REQUIRED WORK →
Take the data below and copy exactly the lines starting at the one with "carried.keyframe_insert(path, frame=frame(t))" and finishing at the one with "scene.view_settings.keyframe_insert(path, frame=frame(t))", both included.

--------

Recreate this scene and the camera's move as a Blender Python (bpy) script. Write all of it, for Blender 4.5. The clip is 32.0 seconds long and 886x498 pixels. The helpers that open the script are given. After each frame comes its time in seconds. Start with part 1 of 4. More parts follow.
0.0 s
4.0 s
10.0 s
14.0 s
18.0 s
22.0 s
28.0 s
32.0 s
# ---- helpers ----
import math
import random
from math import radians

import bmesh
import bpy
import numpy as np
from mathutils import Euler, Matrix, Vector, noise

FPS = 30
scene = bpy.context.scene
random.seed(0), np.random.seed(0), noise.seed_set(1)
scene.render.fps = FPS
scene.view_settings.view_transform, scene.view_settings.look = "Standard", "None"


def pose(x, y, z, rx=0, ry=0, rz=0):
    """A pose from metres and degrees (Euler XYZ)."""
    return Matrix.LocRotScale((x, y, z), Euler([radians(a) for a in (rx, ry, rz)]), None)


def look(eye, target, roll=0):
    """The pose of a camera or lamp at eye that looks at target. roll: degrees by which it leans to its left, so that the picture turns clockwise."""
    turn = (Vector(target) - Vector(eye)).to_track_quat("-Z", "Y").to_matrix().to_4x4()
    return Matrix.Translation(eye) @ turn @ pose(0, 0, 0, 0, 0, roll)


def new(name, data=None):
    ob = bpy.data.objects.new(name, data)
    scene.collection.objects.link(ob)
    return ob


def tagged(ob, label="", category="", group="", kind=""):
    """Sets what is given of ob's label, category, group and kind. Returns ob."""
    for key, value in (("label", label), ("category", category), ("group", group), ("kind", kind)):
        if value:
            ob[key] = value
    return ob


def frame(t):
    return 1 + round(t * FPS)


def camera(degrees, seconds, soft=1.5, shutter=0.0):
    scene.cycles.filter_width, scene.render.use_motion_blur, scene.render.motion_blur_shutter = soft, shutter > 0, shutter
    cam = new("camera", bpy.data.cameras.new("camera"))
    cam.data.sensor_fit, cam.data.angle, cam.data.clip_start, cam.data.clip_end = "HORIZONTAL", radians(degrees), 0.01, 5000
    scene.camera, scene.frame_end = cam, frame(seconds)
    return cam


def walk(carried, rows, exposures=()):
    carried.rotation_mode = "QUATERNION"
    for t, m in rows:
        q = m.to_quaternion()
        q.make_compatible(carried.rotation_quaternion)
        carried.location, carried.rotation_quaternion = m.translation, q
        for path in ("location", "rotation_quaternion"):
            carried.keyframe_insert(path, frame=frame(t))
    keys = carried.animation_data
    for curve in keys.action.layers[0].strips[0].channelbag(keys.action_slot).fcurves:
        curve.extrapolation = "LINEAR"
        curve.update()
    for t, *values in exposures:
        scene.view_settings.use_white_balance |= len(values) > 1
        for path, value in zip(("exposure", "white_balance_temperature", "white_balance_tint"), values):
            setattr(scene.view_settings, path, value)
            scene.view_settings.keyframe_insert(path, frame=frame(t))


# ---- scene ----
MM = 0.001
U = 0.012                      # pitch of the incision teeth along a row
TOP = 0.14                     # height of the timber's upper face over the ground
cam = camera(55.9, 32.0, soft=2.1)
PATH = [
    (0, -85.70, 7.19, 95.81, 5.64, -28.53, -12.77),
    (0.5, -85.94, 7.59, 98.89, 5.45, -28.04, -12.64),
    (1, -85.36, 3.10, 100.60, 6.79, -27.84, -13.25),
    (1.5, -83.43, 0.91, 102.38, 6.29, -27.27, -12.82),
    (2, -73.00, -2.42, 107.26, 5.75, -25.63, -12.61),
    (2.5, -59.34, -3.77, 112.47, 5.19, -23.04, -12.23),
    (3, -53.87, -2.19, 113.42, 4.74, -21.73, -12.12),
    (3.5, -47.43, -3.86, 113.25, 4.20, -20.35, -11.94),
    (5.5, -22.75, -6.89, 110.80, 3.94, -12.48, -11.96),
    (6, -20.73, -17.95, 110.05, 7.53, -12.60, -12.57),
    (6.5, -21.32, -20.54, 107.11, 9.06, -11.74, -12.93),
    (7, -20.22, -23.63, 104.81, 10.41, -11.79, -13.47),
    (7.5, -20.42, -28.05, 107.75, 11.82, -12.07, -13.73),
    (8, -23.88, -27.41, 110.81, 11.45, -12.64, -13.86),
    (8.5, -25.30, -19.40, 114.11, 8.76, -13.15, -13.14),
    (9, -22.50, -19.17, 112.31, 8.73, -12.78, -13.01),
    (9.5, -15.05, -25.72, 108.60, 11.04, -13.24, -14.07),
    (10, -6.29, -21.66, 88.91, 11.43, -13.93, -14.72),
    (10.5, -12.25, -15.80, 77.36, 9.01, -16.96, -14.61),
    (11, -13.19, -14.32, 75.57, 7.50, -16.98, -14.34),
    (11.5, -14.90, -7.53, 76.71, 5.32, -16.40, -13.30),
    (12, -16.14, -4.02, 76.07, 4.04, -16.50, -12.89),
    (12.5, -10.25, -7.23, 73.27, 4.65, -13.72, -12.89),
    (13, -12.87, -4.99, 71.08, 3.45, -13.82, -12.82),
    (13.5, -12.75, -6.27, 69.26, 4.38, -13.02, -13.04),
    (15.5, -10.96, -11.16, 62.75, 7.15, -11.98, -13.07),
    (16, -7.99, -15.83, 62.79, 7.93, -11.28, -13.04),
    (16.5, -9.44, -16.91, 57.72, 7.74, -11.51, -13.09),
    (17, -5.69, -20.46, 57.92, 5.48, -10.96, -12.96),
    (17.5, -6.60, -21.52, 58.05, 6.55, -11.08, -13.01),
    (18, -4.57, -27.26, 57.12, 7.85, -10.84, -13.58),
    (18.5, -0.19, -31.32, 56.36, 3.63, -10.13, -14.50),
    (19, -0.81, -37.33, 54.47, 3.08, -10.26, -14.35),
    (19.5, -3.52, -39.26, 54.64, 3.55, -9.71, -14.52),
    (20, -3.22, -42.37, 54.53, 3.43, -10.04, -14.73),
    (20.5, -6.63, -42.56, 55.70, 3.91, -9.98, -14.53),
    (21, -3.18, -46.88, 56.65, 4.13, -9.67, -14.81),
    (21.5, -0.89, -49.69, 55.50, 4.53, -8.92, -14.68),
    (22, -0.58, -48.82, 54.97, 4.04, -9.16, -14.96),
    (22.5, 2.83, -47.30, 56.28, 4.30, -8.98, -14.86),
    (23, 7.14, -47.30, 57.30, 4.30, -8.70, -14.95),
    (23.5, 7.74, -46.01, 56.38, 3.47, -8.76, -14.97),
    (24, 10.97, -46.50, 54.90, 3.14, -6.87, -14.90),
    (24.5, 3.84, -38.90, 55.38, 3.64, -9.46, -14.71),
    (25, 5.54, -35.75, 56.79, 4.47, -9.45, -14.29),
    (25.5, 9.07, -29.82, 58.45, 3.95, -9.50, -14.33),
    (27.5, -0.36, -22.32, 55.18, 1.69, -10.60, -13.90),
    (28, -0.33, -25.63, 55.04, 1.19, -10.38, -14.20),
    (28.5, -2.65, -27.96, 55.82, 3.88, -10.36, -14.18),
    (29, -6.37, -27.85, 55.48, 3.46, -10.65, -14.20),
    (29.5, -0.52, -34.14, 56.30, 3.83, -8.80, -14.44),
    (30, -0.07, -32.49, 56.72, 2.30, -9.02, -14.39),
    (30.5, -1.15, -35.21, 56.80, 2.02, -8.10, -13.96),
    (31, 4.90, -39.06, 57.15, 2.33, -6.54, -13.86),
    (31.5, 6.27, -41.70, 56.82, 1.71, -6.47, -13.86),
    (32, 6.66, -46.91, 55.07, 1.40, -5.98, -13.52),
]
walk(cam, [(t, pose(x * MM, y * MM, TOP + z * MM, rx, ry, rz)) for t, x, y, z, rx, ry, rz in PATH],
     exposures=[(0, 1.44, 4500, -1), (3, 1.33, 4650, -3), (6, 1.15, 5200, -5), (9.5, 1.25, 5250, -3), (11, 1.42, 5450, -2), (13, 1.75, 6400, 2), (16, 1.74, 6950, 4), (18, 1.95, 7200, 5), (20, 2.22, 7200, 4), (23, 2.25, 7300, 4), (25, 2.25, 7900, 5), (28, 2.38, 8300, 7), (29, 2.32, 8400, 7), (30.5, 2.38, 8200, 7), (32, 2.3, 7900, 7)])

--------

TASK ANSWER →
            carried.keyframe_insert(path, frame=frame(t))
    keys = carried.animation_data
    for curve in keys.action.layers[0].strips[0].channelbag(keys.action_slot).fcurves:
        curve.extrapolation = "LINEAR"
        curve.update()
    for t, *values in exposures:
        scene.view_settings.use_white_balance |= len(values) > 1
        for path, value in zip(("exposure", "white_balance_temperature", "white_balance_tint"), values):
            setattr(scene.view_settings, path, value)
            scene.view_settings.keyframe_insert(path, frame=frame(t))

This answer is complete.